─── Information supplied
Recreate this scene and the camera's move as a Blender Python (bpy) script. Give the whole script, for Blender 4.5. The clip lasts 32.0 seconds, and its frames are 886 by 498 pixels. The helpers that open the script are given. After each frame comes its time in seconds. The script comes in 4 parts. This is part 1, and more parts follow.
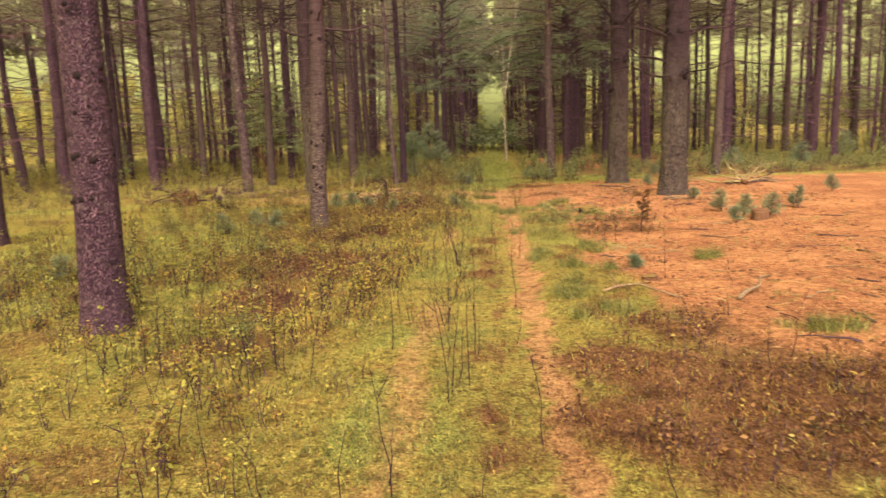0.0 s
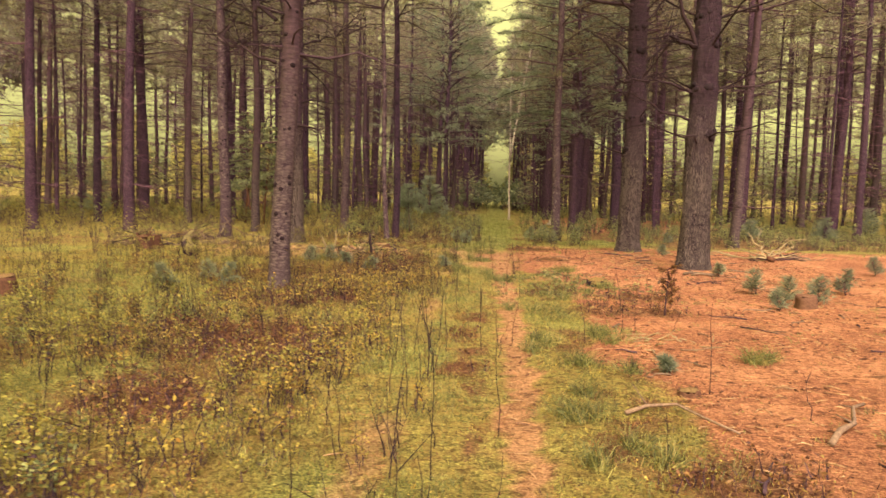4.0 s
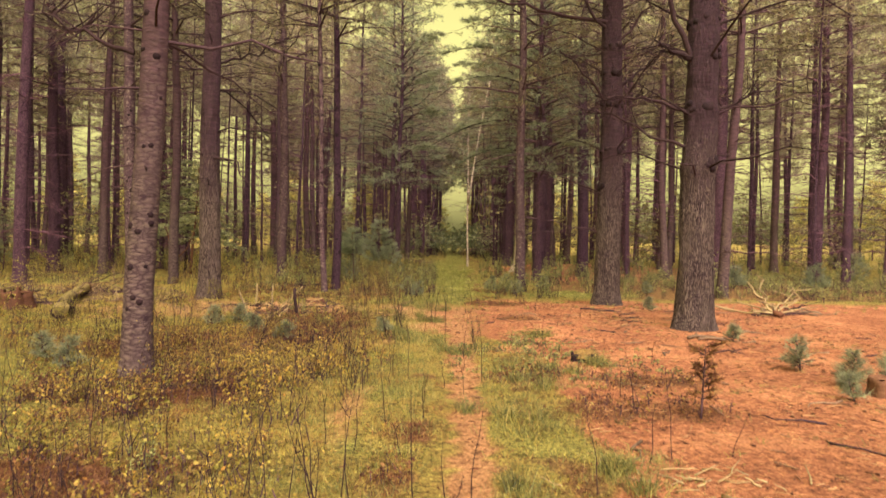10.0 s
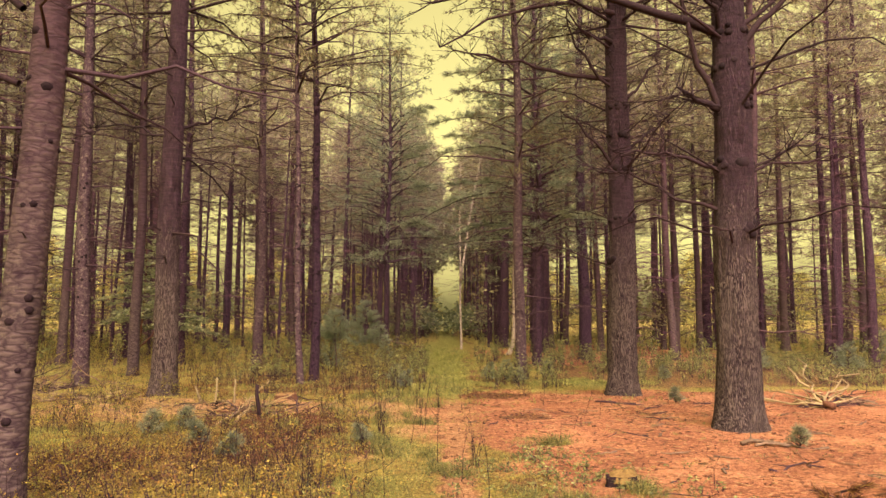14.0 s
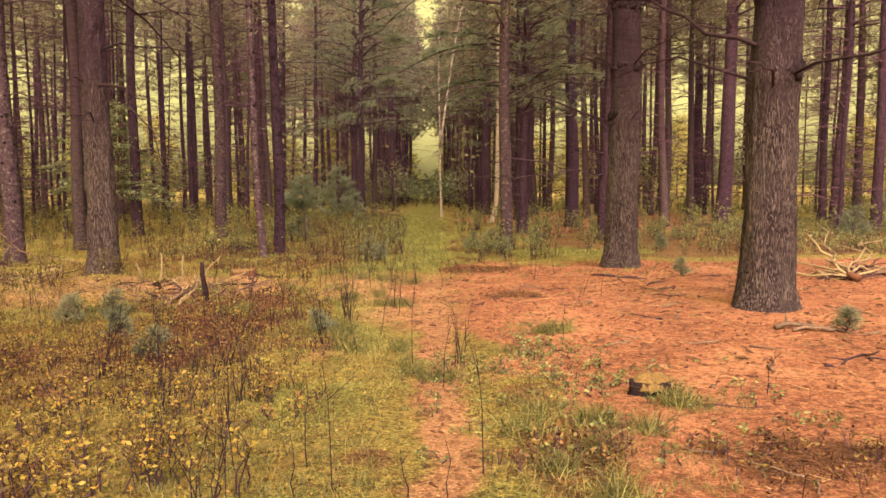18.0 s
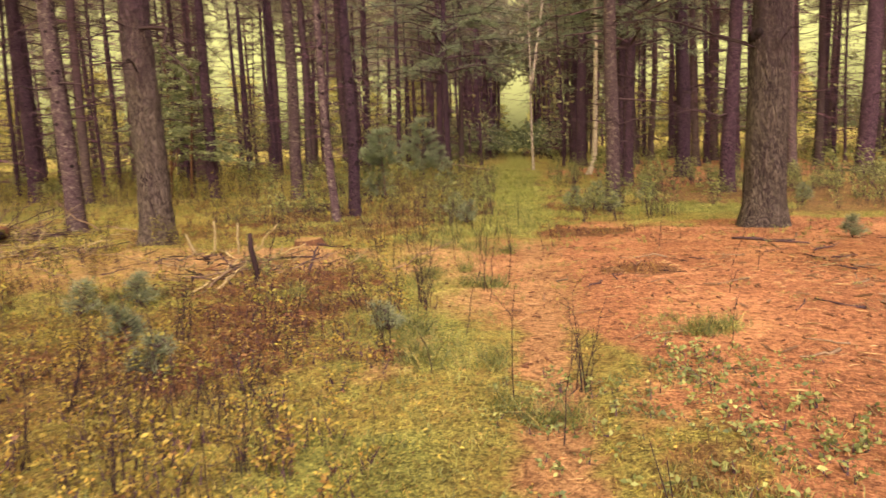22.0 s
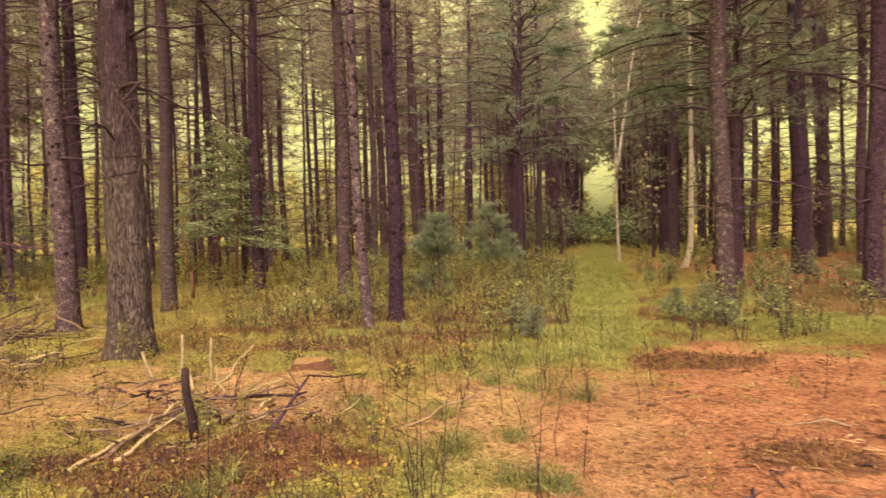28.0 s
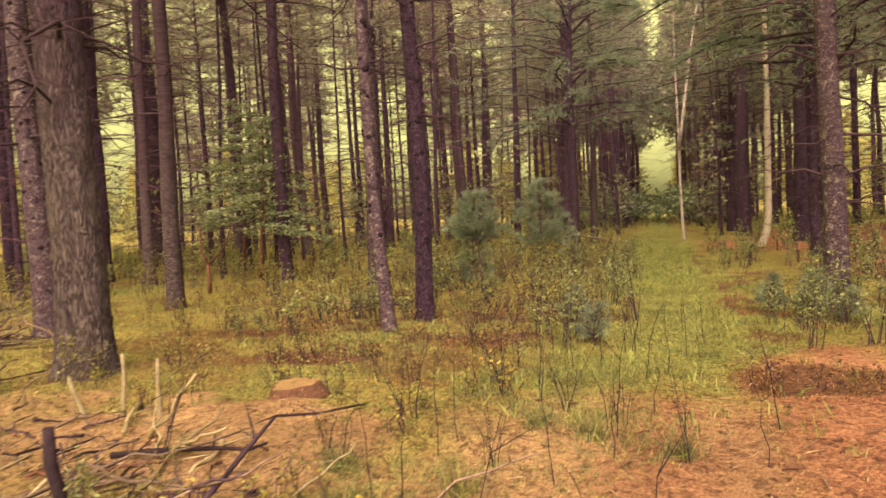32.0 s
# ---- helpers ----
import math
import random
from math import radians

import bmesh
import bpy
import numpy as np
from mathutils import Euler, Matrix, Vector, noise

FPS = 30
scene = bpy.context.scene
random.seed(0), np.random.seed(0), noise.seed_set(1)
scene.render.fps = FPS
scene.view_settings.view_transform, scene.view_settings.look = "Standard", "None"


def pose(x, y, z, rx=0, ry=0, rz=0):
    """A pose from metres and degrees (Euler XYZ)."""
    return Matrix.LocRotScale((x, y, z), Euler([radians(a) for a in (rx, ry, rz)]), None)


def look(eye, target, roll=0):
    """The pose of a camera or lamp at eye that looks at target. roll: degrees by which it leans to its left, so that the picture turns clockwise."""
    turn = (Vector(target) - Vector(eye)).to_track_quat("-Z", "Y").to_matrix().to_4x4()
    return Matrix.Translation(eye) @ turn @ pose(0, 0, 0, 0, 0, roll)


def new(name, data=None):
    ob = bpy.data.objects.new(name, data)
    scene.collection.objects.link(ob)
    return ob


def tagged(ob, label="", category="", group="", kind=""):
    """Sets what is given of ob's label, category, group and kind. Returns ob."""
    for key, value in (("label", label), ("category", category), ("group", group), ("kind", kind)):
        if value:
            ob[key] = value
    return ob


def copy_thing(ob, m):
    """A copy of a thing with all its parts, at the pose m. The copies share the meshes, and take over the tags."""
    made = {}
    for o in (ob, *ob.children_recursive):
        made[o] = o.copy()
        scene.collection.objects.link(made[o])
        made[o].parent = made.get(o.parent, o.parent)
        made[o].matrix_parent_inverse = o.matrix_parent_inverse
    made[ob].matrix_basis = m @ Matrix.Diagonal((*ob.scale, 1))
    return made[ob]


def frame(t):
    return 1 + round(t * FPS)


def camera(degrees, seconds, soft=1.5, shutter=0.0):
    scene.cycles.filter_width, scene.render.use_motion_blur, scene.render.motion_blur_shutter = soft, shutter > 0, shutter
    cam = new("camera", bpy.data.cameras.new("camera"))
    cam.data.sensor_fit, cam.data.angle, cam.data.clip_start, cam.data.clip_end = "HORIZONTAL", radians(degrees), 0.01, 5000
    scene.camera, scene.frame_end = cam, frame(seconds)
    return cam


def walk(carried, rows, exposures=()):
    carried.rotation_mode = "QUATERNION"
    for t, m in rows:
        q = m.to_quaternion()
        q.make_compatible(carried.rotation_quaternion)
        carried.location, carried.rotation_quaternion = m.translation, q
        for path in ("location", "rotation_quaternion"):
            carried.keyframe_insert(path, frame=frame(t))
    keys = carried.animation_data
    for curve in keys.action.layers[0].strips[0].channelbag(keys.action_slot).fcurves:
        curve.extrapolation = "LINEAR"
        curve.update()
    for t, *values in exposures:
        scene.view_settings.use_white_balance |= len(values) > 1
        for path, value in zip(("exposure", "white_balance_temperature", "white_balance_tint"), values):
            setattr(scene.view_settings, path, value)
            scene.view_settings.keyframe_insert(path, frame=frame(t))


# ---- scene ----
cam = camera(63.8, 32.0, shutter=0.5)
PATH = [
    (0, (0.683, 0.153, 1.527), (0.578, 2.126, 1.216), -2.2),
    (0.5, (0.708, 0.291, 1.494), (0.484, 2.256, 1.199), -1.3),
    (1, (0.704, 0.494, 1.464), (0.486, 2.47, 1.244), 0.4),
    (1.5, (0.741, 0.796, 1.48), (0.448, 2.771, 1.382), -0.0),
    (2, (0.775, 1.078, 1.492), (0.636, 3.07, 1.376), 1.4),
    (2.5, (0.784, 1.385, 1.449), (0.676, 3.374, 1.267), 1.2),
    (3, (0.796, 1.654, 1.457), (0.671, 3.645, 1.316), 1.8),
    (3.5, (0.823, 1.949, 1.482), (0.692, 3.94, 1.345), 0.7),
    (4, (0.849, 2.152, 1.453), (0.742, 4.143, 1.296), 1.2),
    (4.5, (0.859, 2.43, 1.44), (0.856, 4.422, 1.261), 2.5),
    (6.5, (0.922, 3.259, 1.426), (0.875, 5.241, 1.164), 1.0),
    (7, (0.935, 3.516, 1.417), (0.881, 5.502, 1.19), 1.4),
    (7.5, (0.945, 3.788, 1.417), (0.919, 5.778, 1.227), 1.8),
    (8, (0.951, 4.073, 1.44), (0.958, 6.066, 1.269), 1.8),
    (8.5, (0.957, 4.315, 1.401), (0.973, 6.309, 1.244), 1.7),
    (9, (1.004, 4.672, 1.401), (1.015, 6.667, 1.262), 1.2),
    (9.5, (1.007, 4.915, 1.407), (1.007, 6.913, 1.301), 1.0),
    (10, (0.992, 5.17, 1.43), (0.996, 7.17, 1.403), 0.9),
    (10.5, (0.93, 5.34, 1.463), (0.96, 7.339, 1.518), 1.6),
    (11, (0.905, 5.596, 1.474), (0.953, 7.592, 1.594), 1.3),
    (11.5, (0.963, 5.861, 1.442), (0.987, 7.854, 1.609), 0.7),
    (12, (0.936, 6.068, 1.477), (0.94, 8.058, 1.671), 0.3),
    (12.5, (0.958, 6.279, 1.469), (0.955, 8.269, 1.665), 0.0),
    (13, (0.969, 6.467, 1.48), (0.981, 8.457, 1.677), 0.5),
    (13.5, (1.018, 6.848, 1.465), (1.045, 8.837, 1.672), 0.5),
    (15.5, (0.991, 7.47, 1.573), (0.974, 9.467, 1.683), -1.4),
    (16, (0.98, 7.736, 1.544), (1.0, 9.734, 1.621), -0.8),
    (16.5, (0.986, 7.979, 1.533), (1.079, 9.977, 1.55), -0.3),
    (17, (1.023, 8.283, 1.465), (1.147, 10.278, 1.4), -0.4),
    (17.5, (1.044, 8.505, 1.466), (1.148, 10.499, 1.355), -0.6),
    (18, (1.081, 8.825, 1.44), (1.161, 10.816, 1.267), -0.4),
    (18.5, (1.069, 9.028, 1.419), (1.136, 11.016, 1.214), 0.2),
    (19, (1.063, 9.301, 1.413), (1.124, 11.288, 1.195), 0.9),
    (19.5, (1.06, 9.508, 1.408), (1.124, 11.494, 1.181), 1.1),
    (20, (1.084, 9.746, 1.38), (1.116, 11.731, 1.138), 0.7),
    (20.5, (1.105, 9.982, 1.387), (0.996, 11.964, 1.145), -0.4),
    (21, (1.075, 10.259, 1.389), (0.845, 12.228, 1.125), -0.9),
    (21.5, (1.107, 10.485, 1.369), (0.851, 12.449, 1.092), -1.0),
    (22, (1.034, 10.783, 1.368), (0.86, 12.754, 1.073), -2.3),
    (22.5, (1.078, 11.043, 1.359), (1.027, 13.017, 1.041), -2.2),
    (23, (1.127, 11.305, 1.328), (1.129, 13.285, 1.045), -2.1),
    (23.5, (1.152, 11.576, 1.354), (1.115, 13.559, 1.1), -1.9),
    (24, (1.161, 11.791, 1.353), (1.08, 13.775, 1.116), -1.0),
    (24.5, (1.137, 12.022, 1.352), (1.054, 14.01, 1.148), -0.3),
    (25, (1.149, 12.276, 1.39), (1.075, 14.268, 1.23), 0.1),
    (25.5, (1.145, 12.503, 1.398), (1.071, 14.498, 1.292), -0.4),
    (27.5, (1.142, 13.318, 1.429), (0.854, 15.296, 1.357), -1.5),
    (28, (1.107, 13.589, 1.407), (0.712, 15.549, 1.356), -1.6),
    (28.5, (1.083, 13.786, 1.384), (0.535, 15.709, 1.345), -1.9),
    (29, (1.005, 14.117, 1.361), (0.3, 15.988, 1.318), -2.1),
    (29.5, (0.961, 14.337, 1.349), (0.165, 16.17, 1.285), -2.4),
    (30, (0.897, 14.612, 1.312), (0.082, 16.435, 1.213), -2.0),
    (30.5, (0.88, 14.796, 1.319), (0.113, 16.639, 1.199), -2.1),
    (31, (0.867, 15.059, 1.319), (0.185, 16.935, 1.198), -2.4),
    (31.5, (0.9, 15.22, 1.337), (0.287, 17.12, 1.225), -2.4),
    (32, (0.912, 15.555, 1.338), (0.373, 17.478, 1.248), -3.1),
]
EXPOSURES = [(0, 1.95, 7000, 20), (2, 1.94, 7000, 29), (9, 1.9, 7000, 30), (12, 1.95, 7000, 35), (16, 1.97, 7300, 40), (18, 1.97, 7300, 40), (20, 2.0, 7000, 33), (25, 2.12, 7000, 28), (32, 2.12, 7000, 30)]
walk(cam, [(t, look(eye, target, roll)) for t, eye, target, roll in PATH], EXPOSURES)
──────
Problem – Copy out the lines in which the string "values" appears.

Full answer –
    for t, *values in exposures:
        scene.view_settings.use_white_balance |= len(values) > 1
        for path, value in zip(("exposure", "white_balance_temperature", "white_balance_tint"), values):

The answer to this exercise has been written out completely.